PROBLEM DETAILS
Print the lines of the listing below verbatim from its first line through the line bearing "z)), GALV, cp)". Any pictures are to be omitted.

DATA EXCERPT
·····

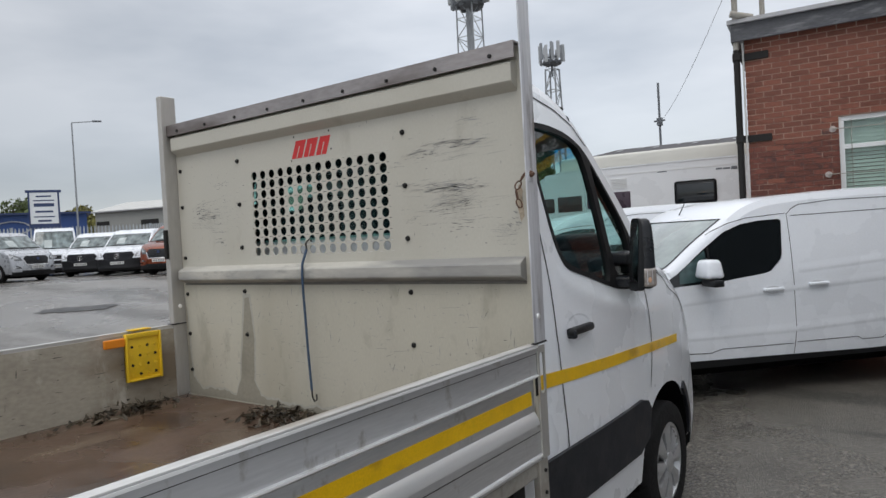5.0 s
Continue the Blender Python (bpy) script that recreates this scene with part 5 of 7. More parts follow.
# corner uprights at the tail
for sg, x0 in ((1, 0.0), (-1, -2.27)):
    cp = part("corner_upright", boxm(min(x0 - sg * 0.003, x0 - sg * 0.046), max(x0 - sg * 0.003, x0 - sg * 0.046), -4.286, -4.252, 0.76, 1.249, 0.003, 2), ALU_DULL, truck, smooth=40)
    # black backing added so the gaps beside the upright read as shaded
    part("shadow_gap_seal", boxm(min(x0 - sg * 0.006, x0 - sg * 0.062), max(x0 - sg * 0.006, x0 - sg * 0.062), -4.262, -4.248, 0.77, 1.247), BARE_DARK, cp)
    part("upright_cap", boxm(min(x0 - sg * 0.03, x0 - sg * 0.105), max(x0 - sg * 0.03, x0 - sg * 0.085), -4.292, -4.250, 1.2495, 1.254, 0.001), BARE_DARK, cp)
    for z in (0.84, 0.79):
        part("bolt", lathe(bmesh.new(), [(0.008, 0), (0.008, 0.006), (0, 0.008)], 8, "x", (x0, -4.27, z)) if sg > 0 else lathe(bmesh.new(), [(0.008, 0), (0.008, -0.006), (0, -0.008)], 8, "x", (x0, -4.27, z)), GALV, cp)

# tailgate with chevron board
tg = part("tailgate", boxm(-2.20, -0.14, -4.275, -4.245, 0.80, 1.250, 0.004), ALU, truck, "alloy tailgate under a chevron board")
part("top_lip", boxm(-2.20, -0.065, -4.279, -4.243, 1.2505, 1.2545, 0.001), ALU_DULL, tg)
part("tailgate_lining", boxm(-2.20, -0.14, -4.2445, -4.240, 0.862, 1.24), BED_SIDE, tg)
slot_face("tailgate_end", tg, lambda x, z, t: Vector((x, -4.279 - t, z)), -0.130, -0.050, 0.775, 1.247, ALU_DULL)
slot_face("tailgate_end", tg, lambda x, z, t: Vector((x, -4.279 - t, z)), -2.21, -2.13, 0.775, 1.247, ALU_DULL)
part("red_reflector", boxm(-0.112, -0.068, -4.296, -4.2855, 0.85, 0.945, 0.004), LENS_RED, tg)
part("rubber_buffer", lathe(bmesh.new(), [(0.007, 0), (0.007, -0.009), (0, -0.010)], 10, "y", (-0.148, -4.279, 1.237)), BARE_DARK, tg)
part("rubber_buffer", lathe(bmesh.new(), [(0.007, 0), (0.007, 0.009), (0, 0.010)], 10, "x", (0.004, -4.155, 1.238)), BARE_DARK, tg)
Z0, Z1 = 0.815, 1.232
X0, X1, AP = -2.10, -0.160, -1.225
edge = [(X0, Z0), (X1 - 0.004, Z0), (X1, 0.96), (X1 - 0.014, 0.972), (X1 - 0.006, 0.988), (X1 + 0.014, 1.02), (X1 + 0.012, 1.07), (X1 + 0.002, 1.096), (X1 - 0.016, 1.10), (X1, 1.112), (X1, Z1), (X0, Z1)]
rise = lambda x: 0.010 + 0.008 * (x + 1.0)
curl = lambda x, z: 0.012 * max(0, (x - X1 + 0.06) / 0.08) * math.exp(-((z - 1.035) / 0.05) ** 2)
board = part("chevron_board", sheet(edge, [], 0.02, lambda x, z, t: Vector((x, -4.2805 - curl(x, z) - t, z + rise(x))), 0.002), SIGN_YELLOW, tg, "yellow board with red chevrons and black lettering, torn at its edge", 40)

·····

EXERCISE RESULT
5.0 s
Continue the Blender Python (bpy) script that recreates this scene with part 5 of 7. More parts follow.
# corner uprights at the tail
for sg, x0 in ((1, 0.0), (-1, -2.27)):
    cp = part("corner_upright", boxm(min(x0 - sg * 0.003, x0 - sg * 0.046), max(x0 - sg * 0.003, x0 - sg * 0.046), -4.286, -4.252, 0.76, 1.249, 0.003, 2), ALU_DULL, truck, smooth=40)
    # black backing added so the gaps beside the upright read as shaded
    part("shadow_gap_seal", boxm(min(x0 - sg * 0.006, x0 - sg * 0.062), max(x0 - sg * 0.006, x0 - sg * 0.062), -4.262, -4.248, 0.77, 1.247), BARE_DARK, cp)
    part("upright_cap", boxm(min(x0 - sg * 0.03, x0 - sg * 0.105), max(x0 - sg * 0.03, x0 - sg * 0.085), -4.292, -4.250, 1.2495, 1.254, 0.001), BARE_DARK, cp)
    for z in (0.84, 0.79):
        part("bolt", lathe(bmesh.new(), [(0.008, 0), (0.008, 0.006), (0, 0.008)], 8, "x", (x0, -4.27, z)) if sg > 0 else lathe(bmesh.new(), [(0.008, 0), (0.008, -0.006), (0, -0.008)], 8, "x", (x0, -4.27, z)), GALV, cp)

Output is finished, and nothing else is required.